Hoffmeister-Kraut: Es ist Zeit zu handeln
Dieser Analyse stimmen die Vertreter aus Politik und Wirtschaft in der Podiumsdiskussion grundsätzlich zu. Konkrete Maßnahmen zu einer schnellen Verbesserung der Situation kündigen sie jedoch nicht an. Von einer "besorgniserregenden wirtschaftlichen Realität" spricht die baden-württembergische Wirtschaftsministerin Nicole Hoffmeister-Kraut (CDU), die den erkrankten Ministerpräsidenten Winfried Kretschmann (Grüne) vertritt. Die Industrie im Land sei auf dem Niveau des Jahres 2014, der Standortwettbewerb so intensiv wie nie zuvor. "Es ist Zeit zu handeln", sagt Hoffmeister-Kraut. Vor allem die hohen Steuern stören die CDU-Politikerin. "Nur Belgien hat in Europa höhere Steuern als Deutschland." Und das Bürgergeld bezeichnet sie als Flop. "Der Sozialstaat muss aktivieren, nicht passivieren."
Bosch-Chef Hartung: Ist Marktwirtschaft noch angesagt?
Bosch-Chef Stefan Hartung stellt etwas ketzerisch die Frage, ob Marktwirtschaft eigentlich noch angesagt sei in diesem Land. "Das sollte man politisch mal klarstellen", fordert er. Der Staat müsse es den Unternehmern erlauben, Unternehmer zu sein - und Geld zu verdienen", sagt Hartung. Der Politik wirft er vor, zu viele Ziele gleichzeitig verfolgen zu wollen. "Das kann nicht funktionieren." Diskussionen seien richtig, aber die Politik müsse Prioritäten setzen und dann für klare Entscheidungen sorgen. Das passiere derzeit leider nicht. "Wir machen es uns gerade ziemlich schwer", sagt der Bosch-Chef.

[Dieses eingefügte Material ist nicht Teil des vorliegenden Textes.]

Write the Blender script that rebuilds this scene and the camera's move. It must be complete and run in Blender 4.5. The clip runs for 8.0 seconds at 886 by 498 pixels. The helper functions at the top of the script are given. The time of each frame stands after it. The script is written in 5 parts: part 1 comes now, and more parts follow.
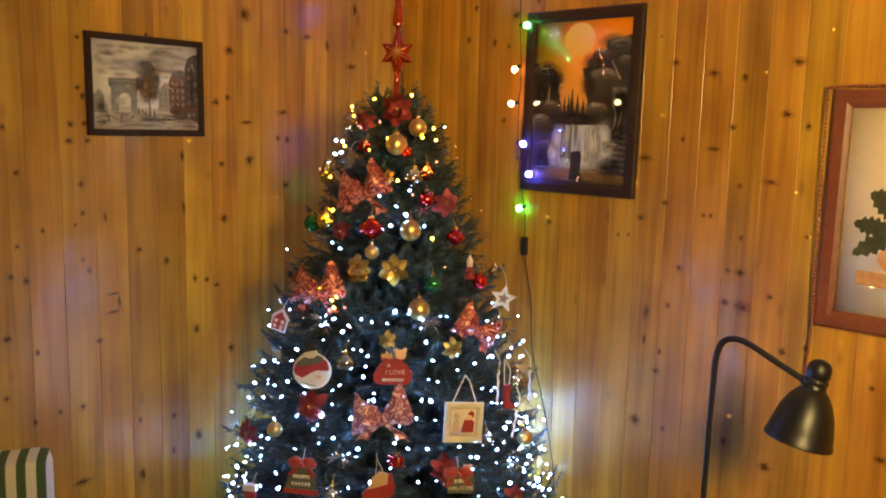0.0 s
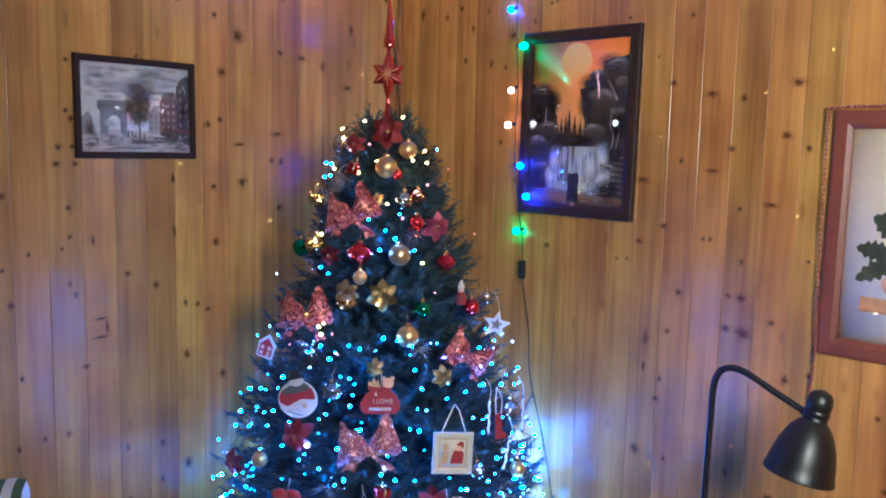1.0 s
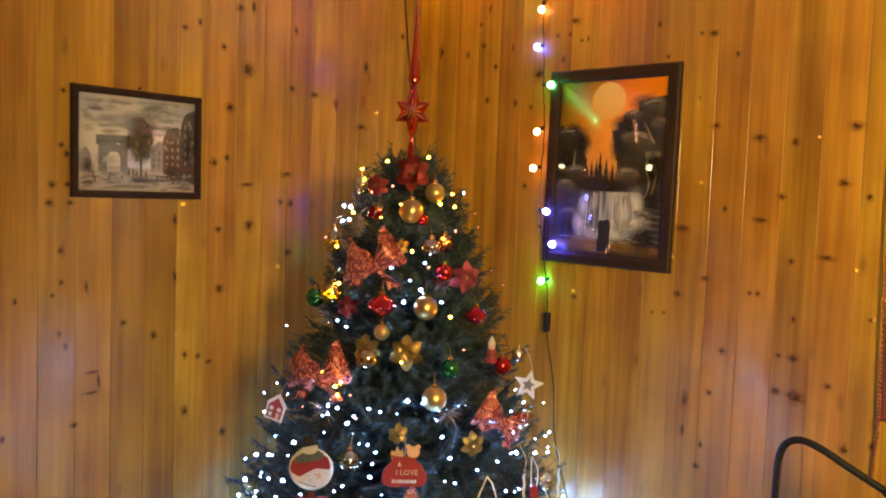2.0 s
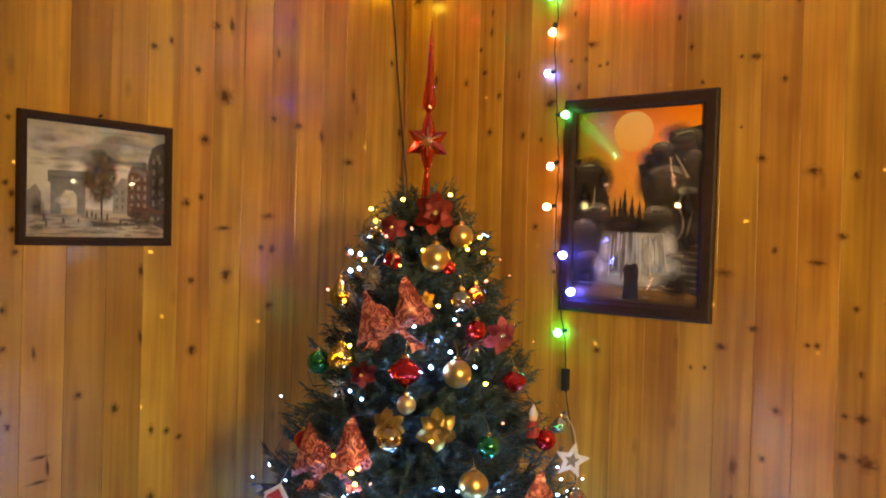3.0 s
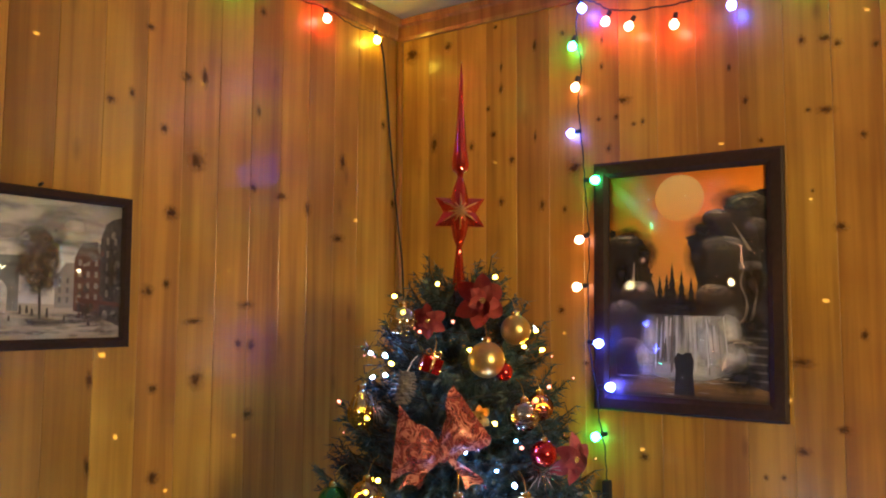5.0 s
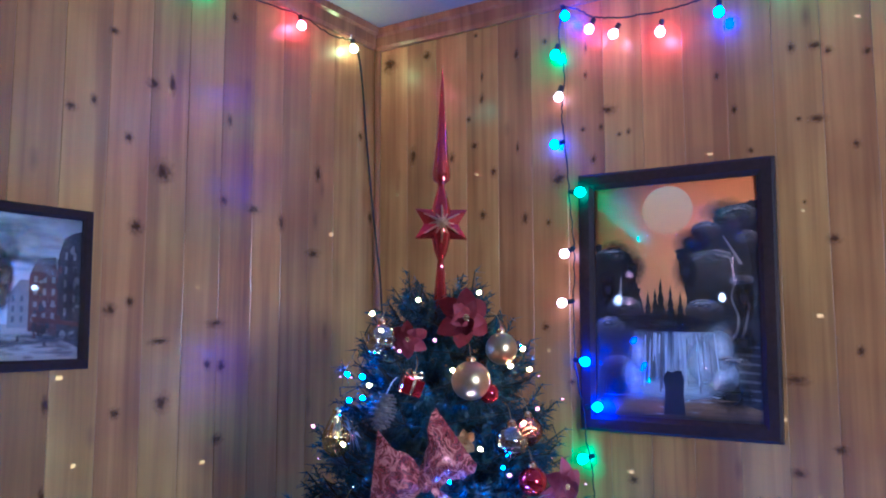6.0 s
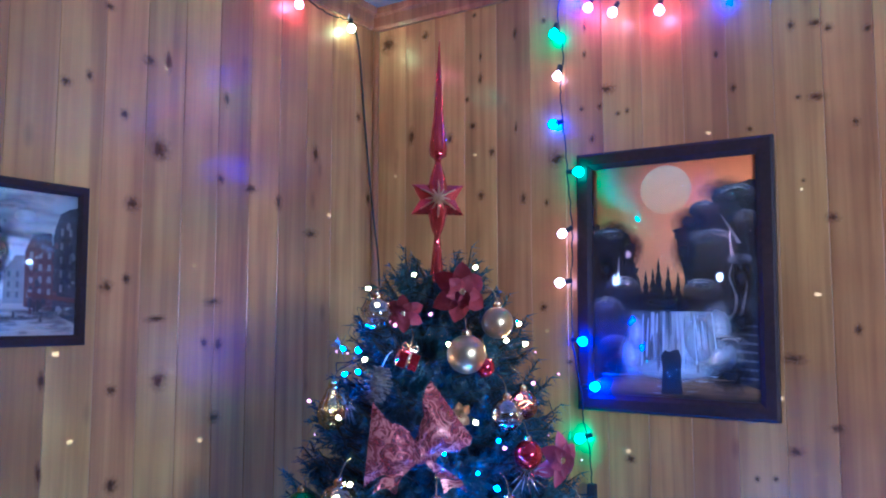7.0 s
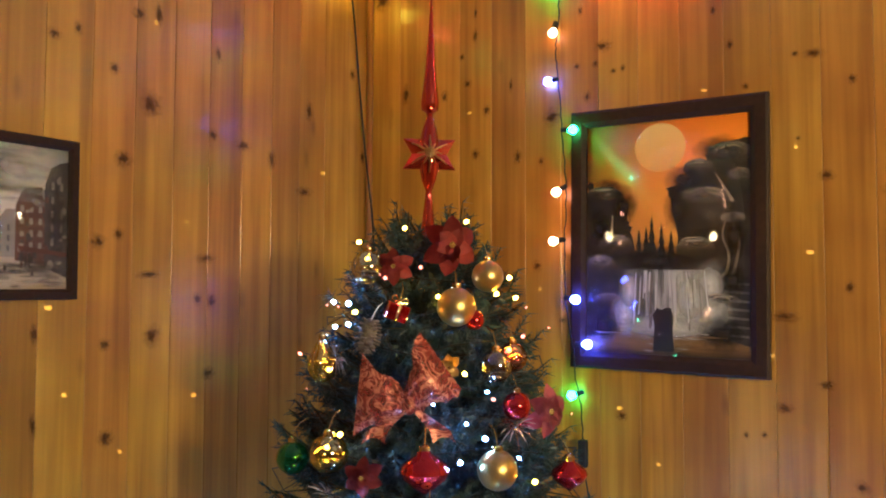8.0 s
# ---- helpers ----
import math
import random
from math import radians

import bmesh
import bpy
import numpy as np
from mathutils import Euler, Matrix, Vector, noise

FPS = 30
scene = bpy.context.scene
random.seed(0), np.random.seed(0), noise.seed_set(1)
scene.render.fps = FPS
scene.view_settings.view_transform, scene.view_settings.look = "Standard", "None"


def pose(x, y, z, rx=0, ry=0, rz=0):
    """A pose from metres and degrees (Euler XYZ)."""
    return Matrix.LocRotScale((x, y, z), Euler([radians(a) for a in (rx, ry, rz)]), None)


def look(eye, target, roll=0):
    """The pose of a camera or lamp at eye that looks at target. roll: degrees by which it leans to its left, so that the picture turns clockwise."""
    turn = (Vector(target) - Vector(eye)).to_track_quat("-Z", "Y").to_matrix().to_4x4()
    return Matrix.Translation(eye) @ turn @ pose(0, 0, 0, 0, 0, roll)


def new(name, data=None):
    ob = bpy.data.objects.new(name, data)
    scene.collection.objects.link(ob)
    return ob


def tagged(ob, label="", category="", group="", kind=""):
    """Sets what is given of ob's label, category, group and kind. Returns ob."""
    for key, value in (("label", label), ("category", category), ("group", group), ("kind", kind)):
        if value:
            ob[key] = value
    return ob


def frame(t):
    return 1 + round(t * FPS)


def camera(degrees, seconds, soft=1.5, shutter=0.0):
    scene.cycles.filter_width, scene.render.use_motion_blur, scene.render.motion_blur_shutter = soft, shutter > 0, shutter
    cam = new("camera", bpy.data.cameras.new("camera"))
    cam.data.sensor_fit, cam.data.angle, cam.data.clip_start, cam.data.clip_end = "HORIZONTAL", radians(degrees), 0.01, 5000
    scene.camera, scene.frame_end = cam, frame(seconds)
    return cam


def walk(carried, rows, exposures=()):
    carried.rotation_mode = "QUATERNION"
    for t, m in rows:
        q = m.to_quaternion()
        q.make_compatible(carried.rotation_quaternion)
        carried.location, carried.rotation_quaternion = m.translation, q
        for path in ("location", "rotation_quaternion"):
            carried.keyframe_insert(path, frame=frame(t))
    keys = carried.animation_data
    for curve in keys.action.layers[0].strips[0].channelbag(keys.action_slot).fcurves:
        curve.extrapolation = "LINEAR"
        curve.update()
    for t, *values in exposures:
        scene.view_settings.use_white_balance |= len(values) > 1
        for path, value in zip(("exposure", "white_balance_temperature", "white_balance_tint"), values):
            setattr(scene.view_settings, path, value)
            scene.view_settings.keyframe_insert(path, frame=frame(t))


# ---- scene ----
cam = camera(57.2, 8.0, 2.0)
METRES, EYE, TILT, LEAN, TURN = 8.0, 1.5, 0.0, 0.0, 40.9
PATH = [
    (0, (0.058, 0.03, 1.508), (-1.275, 1.497, 1.237), 1.4),
    (0.5, (0.065, 0.062, 1.513), (-1.27, 1.529, 1.258), 1.3),
    (1, (0.066, 0.118, 1.519), (-1.294, 1.568, 1.294), 1.3),
    (1.5, (0.02, 0.166, 1.517), (-1.362, 1.602, 1.351), 2.0),
    (3, (-0.556, 0.32, 1.521), (-1.8, 1.886, 1.506), 1.5),
    (3.5, (-0.614, 0.424, 1.529), (-1.855, 1.991, 1.596), 2.2),
    (4, (-0.769, 0.475, 1.54), (-2.003, 2.045, 1.64), 1.7),
    (5.5, (-1.021, 0.565, 1.562), (-2.104, 2.235, 1.763), -0.1),
    (6, (-1.037, 0.602, 1.56), (-2.114, 2.274, 1.773), -0.1),
    (6.5, (-1.042, 0.608, 1.542), (-2.118, 2.281, 1.755), -0.0),
    (7, (-1.034, 0.613, 1.533), (-2.114, 2.286, 1.721), -0.0),
    (7.5, (-1.026, 0.622, 1.523), (-2.108, 2.298, 1.668), 0.0),
    (8, (-1.023, 0.624, 1.51), (-2.104, 2.303, 1.616), 0.2),
]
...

Ricarda Lang: Klimaschutz und Sicherheit nur durch Wohlstand und Wachstum
FDP-Politikerin Linda Teuteberg und Grünen-Chefin Ricarda Lang sind sich einig, dass es ohne Marktwirtschaft und Wachstum nicht geht. Ob beim Klimaschutz oder beim Thema Sicherheit: "Wirtschaftspolitische Stärke ist immer Voraussetzung", betont Lang. Man müsse die Menschen bei diesen Themen mitnehmen, und das funktioniere nur mit Wohlstand und Wirtschaftswachstum, sagt Lang.
Ukraine braucht den baden-württembergischen Mittelstand beim Wiederaufbau
Einen Appell zur Hilfe beim Wiederaufbau der Ukraine richtet Rainer Lindner an die versammelten Unternehmer. Lindner ist Chef der mittelständischen Heine & Beisswenger Gruppe und Vorsitzender des Deutsch-Ukrainischen Forums. Er weist auf den gewaltigen Unterstützungsbedarf der Ukraine hin, wenn das Land nach einem Frieden mit Russland wieder aufgebaut werden muss. Das wurde zuletzt auch bei der Aufbaukonferenz für das vom Krieg geschundene Land in Berlin deutlich. Für die Mittelständler in Baden-Württemberg biete das riesige Chancen. Den Vorwurf, möglicherweise Kriegsgewinnler zu sein, weist Lindner klar zurück. Zum einen habe die Ukraine dringend um die deutsche Hilfe gebeten. Und: "Ich gehöre gerne zu denen, die der Ukraine helfen, diesen Krieg zu gewinnen."